What needs to be done:
Transcribe the material exactly. Images do not belong in the copy.

· · · ·

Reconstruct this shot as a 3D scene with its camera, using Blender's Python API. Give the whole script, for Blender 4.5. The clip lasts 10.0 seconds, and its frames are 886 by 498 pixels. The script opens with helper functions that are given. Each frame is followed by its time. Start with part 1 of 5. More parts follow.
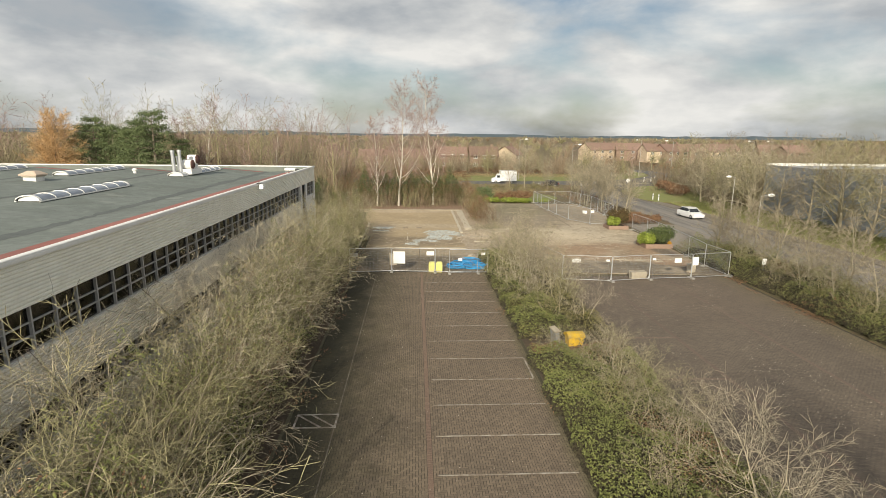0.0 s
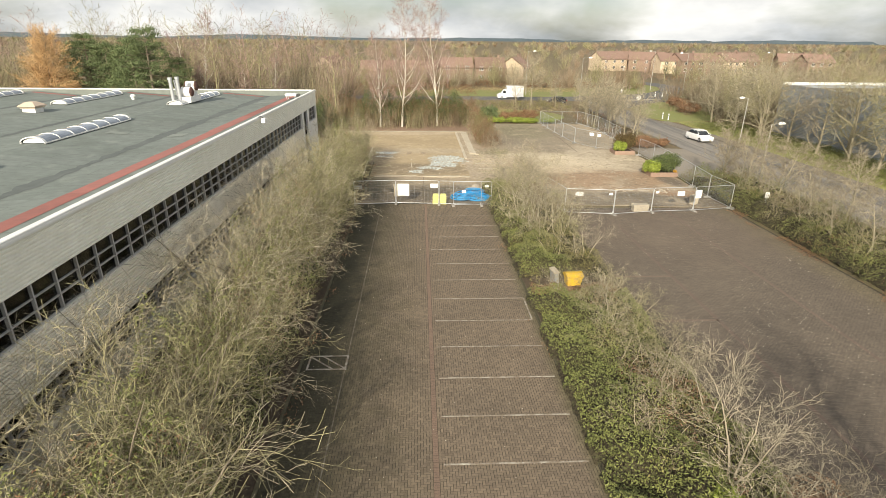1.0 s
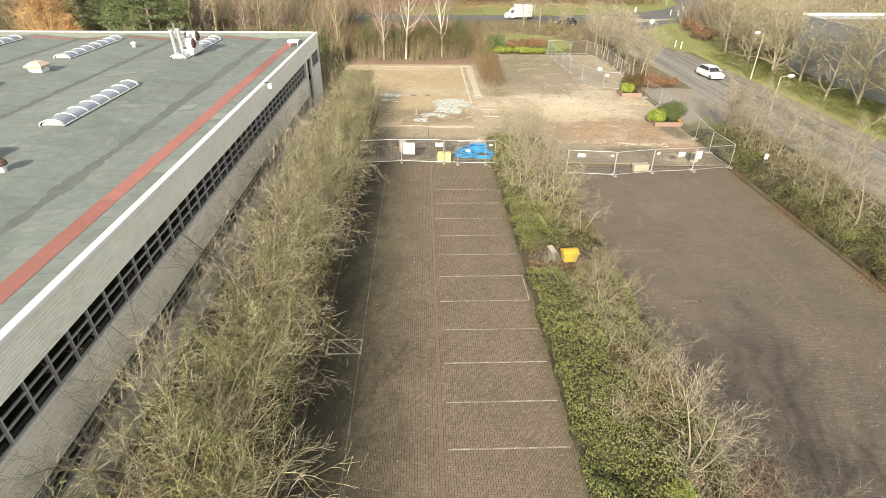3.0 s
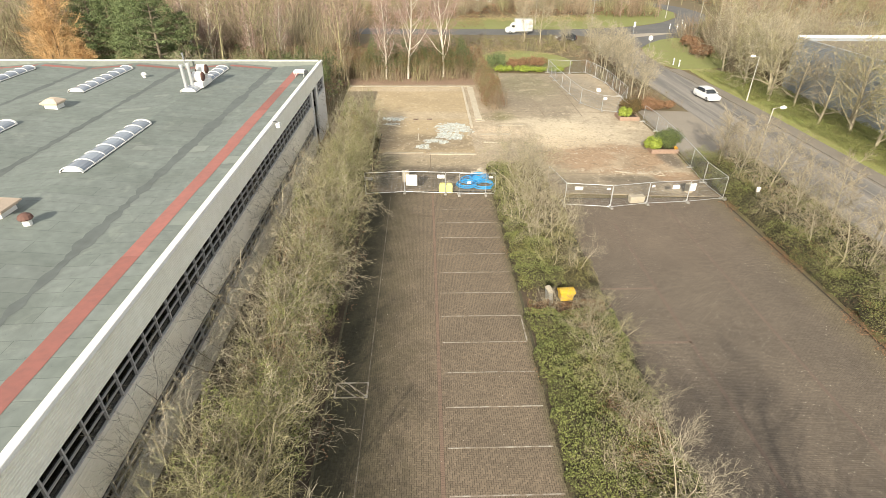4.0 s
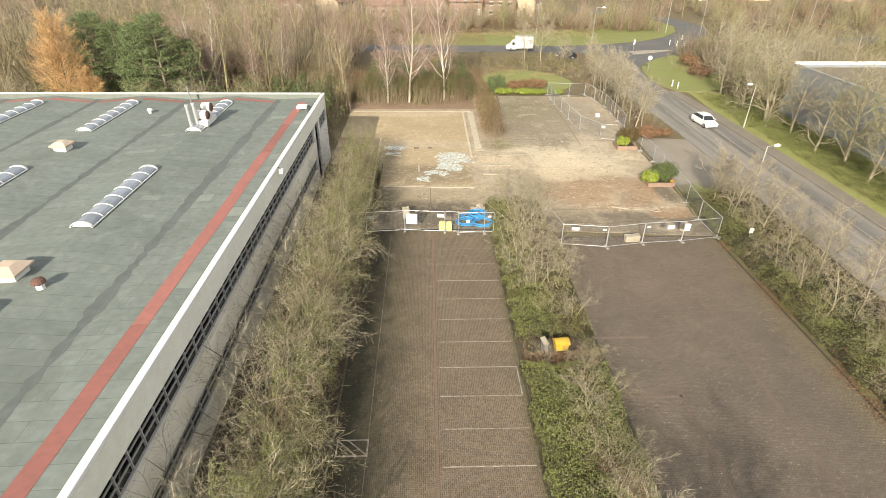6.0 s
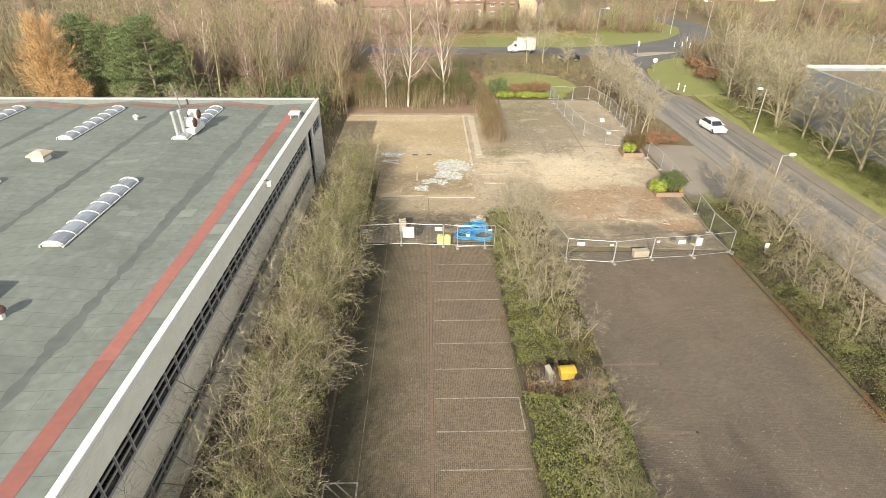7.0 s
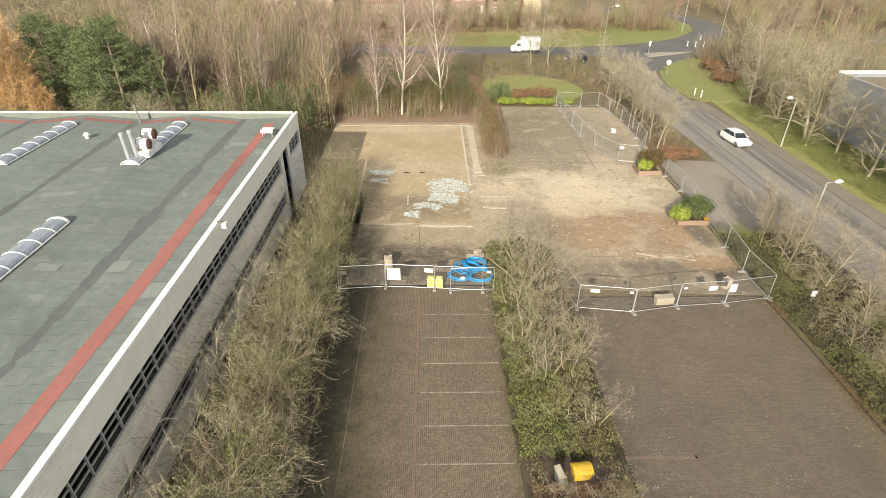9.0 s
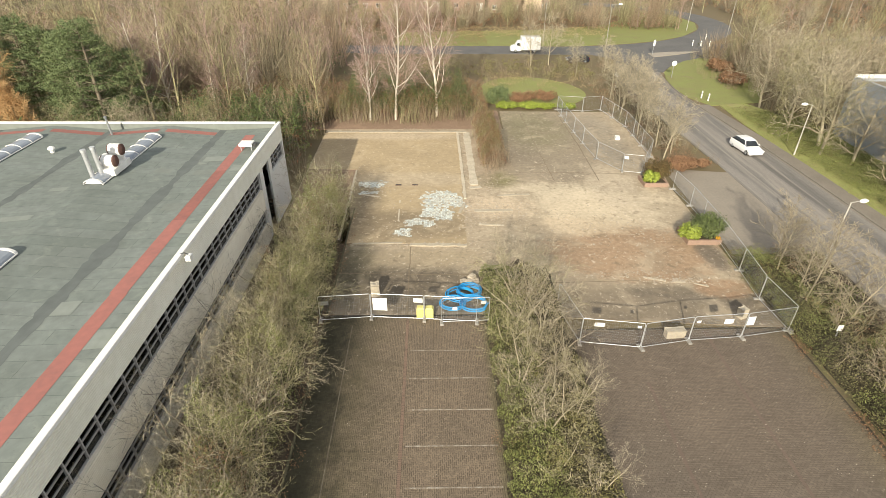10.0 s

· · · ·

Complete response:
Reconstruct this shot as a 3D scene with its camera, using Blender's Python API. Give the whole script, for Blender 4.5. The clip lasts 10.0 seconds, and its frames are 886 by 498 pixels. The script opens with helper functions that are given. Each frame is followed by its time. Start with part 1 of 5. More parts follow.
0.0 s
1.0 s
3.0 s
4.0 s
6.0 s
7.0 s
9.0 s
10.0 s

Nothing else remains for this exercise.